The Handmaid’s Tale can help us deal with the despair of the climate crisis

Popular culture can help us cope with the climate catastrophe, states CBS researcher in a new study.

01/08/2020

Foto: Shutterstock
Photo: Shutterstock

Many of us have devoured the movie production of Margaret Atwood’s book ‘The Handmaid’s Tale’, where the protagonist, June, is fighting for her and her children’s right to live and be recognised as more than birth giving holsters.

According to Christian De Cock, Professor at the Department of Organization at CBS, the way June and other fictional characters are coping with a dystopian world where catastrophe has suddenly become part of everyday life is something that we can make use of ourselves in regard to the current climate crisis:

“Series like The Handmaid’s Tale or the book, Chernobyl Prayer, by Svetlana Alexievich both have characters dealing with unimaginable horrors. Like them we are also facing our own catastrophe and have to find new concepts, images and reference points to cope with whatever is coming. This is where we can find inspiration in literature or movies,” he says based on a new study.

Together with two researchers from Australia, Daniel Nyberg and Chris Wright, he has carefully read the work of Margaret Atwood and Svetlana Alexievich, using forgotten and alternative stories to steer a course between the twin traps of either utter despair or business-as-usual.

Fiction can help us think critically about society

What has a fictional universe with rapists and child abductors from the Handmaid’s Tale got to do with our current climate catastrophe, you might think?

Even though the abysmal society in the series and book seem far away from anything real, they are actually not, according to Christian De Cock:

“Margaret Atwood has based the story on real historical facts: the Lebensborn programme of the Nazis, the history of slavery, American polygamy and so on. She imagines nothing we have not already invented or started to invent. This kind of bricolage of various stories can be helpful in handling crises when it comes to our current world problems,” he says and adds:

“Fiction can help us think critically about society and make us see what might happen if we stop fighting for a better world.”
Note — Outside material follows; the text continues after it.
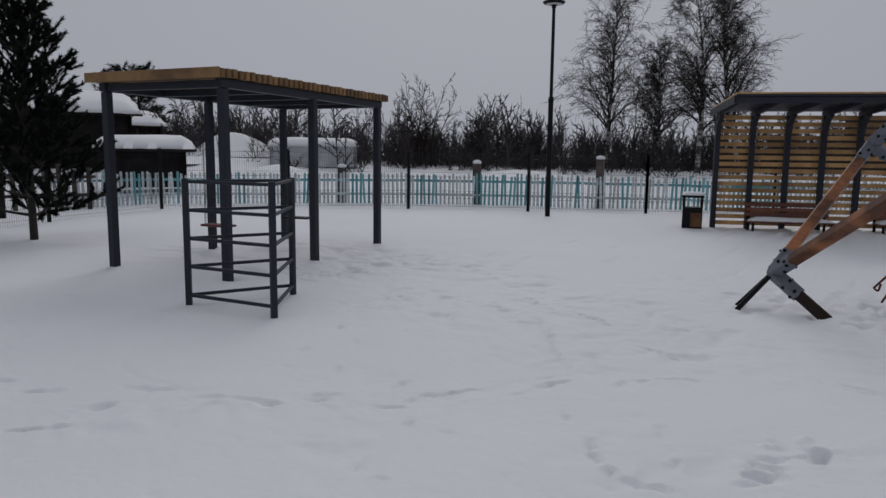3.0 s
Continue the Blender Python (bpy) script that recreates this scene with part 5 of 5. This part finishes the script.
part("body", Shape().prism([(-0.45, -0.4, 0), (0.45, -0.4, 0), (0.45, -0.4, 1.0), (0, -0.4, 1.72), (-0.45, -0.4, 1.0)], (0, 0.8, 0)), KENNEL, kn)
part("snow_cap", snow_slab([(-0.15, -0.52, 1.72), (0.62, -0.52, 0.98), (0.62, 0.52, 0.98), (-0.15, 0.52, 1.72)], 0.4, 61), SNOW_CAP, kn, "slumped snow cap", True)

# ---- small things towards the house ----
pt = thing("picnic_table", "low round picnic table with benches half buried in snow", "table", pose(23.2, 11.9, -0.02, 0, 0, 20))
part("tabletop", Shape().lathe([(0.4, 0.46), (0.42, 0.48), (0.4, 0.51)], 20), OLD_WOOD, pt, smooth=True)
part("leg", Shape().tube([(0, 0, -0.3), (0, 0, 0.46)], 0.05, 8), DARK_STEEL, pt)
for a_ in range(4):
    q_ = Vector((0.75 * math.cos(a_ * 1.571), 0.75 * math.sin(a_ * 1.571), 0.22))
    part("seat", Shape().lathe([(0.17, 0.2), (0.18, 0.22), (0.17, 0.25)], 14, (q_.x, q_.y, 0)), OLD_WOOD, pt, smooth=True)
    part("arm", Shape().tube([(0, 0, 0.05), (q_.x, q_.y, 0.05), (q_.x, q_.y, 0.2)], 0.025, 6), DARK_STEEL, pt)
rb = thing("rope_bridge_rail", "short brown posts joined by thin hanging bars in snow", "play rail", pose(22.4, 6.6, -0.08, 0, 0, -22))
for x_, h_, m_ in ((0, 0.85, LOG), (0.95, 0.8, DARK_WOOD), (1.75, 0.8, DARK_WOOD)):
    log(rb, (x_, 0, -0.3), (x_, 0, h_), 0.1 if x_ == 0 else 0.07, 0.09 if x_ == 0 else 0.065, m_, "post")
part("top_rail", Shape().tube([(0, 0, 0.74), (1.75, 0, 0.72)], 0.025, 6), DARK_STEEL, rb)
for k in range(6):
    part("bar", Shape().tube([(0.35 + 0.24 * k, 0, 0.73), (0.33 + 0.24 * k, 0.05, -0.1)], 0.016, 5), DARK_STEEL, rb)
bx = thing("brown_litter_bin", "small red-brown bin with a snow cap by the fence", "bin", pose(18.5, 17.8, 0.25, 0, 0, -40))
part("body", Shape().box((0, 0, 0.2), (0.45, 0.4, 0.6), None, 0.02), BENCH, bx)
part("snow_cap", snow_slab([(-0.23, -0.2, 0.5), (0.23, -0.2, 0.5), (0.23, 0.2, 0.5), (-0.23, 0.2, 0.5)], 0.1, 63, droop=0.005), SNOW_CAP, bx, "cap of snow", True)
hp = thing("covered_heap", "grey sheeted heap with snow on its top", "heap", pose(17.5, 30.5, 0.1))
part("sheet", Shape().lathe([(0.95, -0.2), (0.85, 0.4), (0.65, 1.1), (0.4, 1.6), (0.1, 1.75)], 9), DULL_TARP, hp)
part("snow_cap", Shape().lathe([(0.45, 1.62), (0.42, 1.75), (0.25, 1.86), (0.05, 1.9)], 9, (0.1, 0, 0)), SNOW_CAP, hp, "cap of snow", True)

# ---- trees ----


def spray(out, rnd, start, way, length, radius, level, bend, gaps, kids, droop, shrink):
    """Grow one limb with its twigs; each limb is a list of points and radii."""
    steps = 3 if level > 2 else max(3, int(3 + length * 1.4)) if level else max(6, int(length * 1.2))
    pts, rad = [start.copy()], [radius]
    d = way.normalized()
    for k in range(steps):
        d = (d + Vector((rnd.gauss(0, bend), rnd.gauss(0, bend), rnd.gauss(0, bend * 0.6) - droop * level * (k / steps)))).normalized()
        pts.append(pts[-1] + d * (length / steps))
        rad.append(max(radius * (1 - 0.85 * (k + 1) / steps), 0.004))
    out.append((pts, rad, level))
    if level >= len(kids):
        return
    for i in range(kids[level]):
        t = gaps + (1 - gaps) * (i + rnd.random()) / kids[level]
        k = min(int(t * steps), steps - 1)
        p = pts[k].lerp(pts[k + 1], t * steps - k)
        axis = (pts[k + 1] - pts[k]).normalized()
        side = axis.orthogonal().normalized()
        side.rotate(Matrix.Rotation(rnd.uniform(0, 6.283), 3, axis))
        ang = rnd.uniform(0.5, 0.95) if level == 0 else rnd.uniform(0.4, 1.1)
        way2 = axis * math.cos(ang) + side * math.sin(ang) + Vector((0, 0, 0.18 if level == 0 else 0.0))
        reach = length * shrink[level] * rnd.uniform(0.65, 1.15) * (1.15 - 0.75 * t if level == 0 else 1.0)
        spray(out, rnd, p, way2, reach, max(rad[k] * 0.5, 0.005), level + 1, bend * 1.15, 0.12, kids, droop, shrink)


def cone(s, pts, r, plain=False):
    """One thin bent twig that runs out to a point."""
    a, m, t = pts[0], pts[len(pts) // 2], pts[-1]
    d = (t - a).normalized()
    x = d.orthogonal().normalized()
    y = d.cross(x)
    k = len(s.v)
    if plain:
        s.v += [tuple(a + f * r) for f in (x, -0.5 * x + 0.87 * y, -0.5 * x - 0.87 * y)] + [tuple(t)]
        s.f += [(k, k + 1, k + 3), (k + 1, k + 2, k + 3), (k + 2, k, k + 3)]
        return
    for p in (a, m):
        for f in (x, -0.5 * x + 0.87 * y, -0.5 * x - 0.87 * y):
            s.v.append(tuple(p + f * r))
    s.v.append(tuple(t))
    s.f += [(k, k + 1, k + 4, k + 3), (k + 1, k + 2, k + 5, k + 4), (k + 2, k, k + 3, k + 5), (k + 3, k + 4, k + 6), (k + 4, k + 5, k + 6), (k + 5, k + 3, k + 6)]


def limbs_mesh(limbs, name, mat, thick=1.0, seg=3, least=0.0):
    s = Shape()
    for pts, rad, level in limbs:
        if level >= 3:
            cone(s, pts, max(rad[0] * thick, least))
        else:
            s.tube(pts, [max(r * thick, least) for r in rad], 6 if level == 0 else seg, caps=False)
    return s.mesh(name, mat, True)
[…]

We can’t do ‘business as usual’

The climate crisis is right now – not in the future. We are too late in ‘solving’ it just by changing our flying habits or eating less meat, says Christian De Cock.

“As the crisis unfolds, our ways of being and thinking have to change. But in what ways? No one knows yet. But we would like people to stop and reflect on it,” he says.

Even though our world of consumer capitalism will disappear, it does not mean we have to stop trying to do something, believes Christian De Cock:

"As urban fantasy writer China Miéville states: ‘it’s worth fighting – even for ashes, because there are better and much, much worse ways of being too late’,” he says and concludes:

“We have to keep hoping. But it will be ‘hope without optimism’, a term coined by German Philosopher Walter Benjamin when faced with the catastrophe of Nazism in the 1930s. We must face reality: We are in a crisis. But how we deal with that crisis is still up to us.”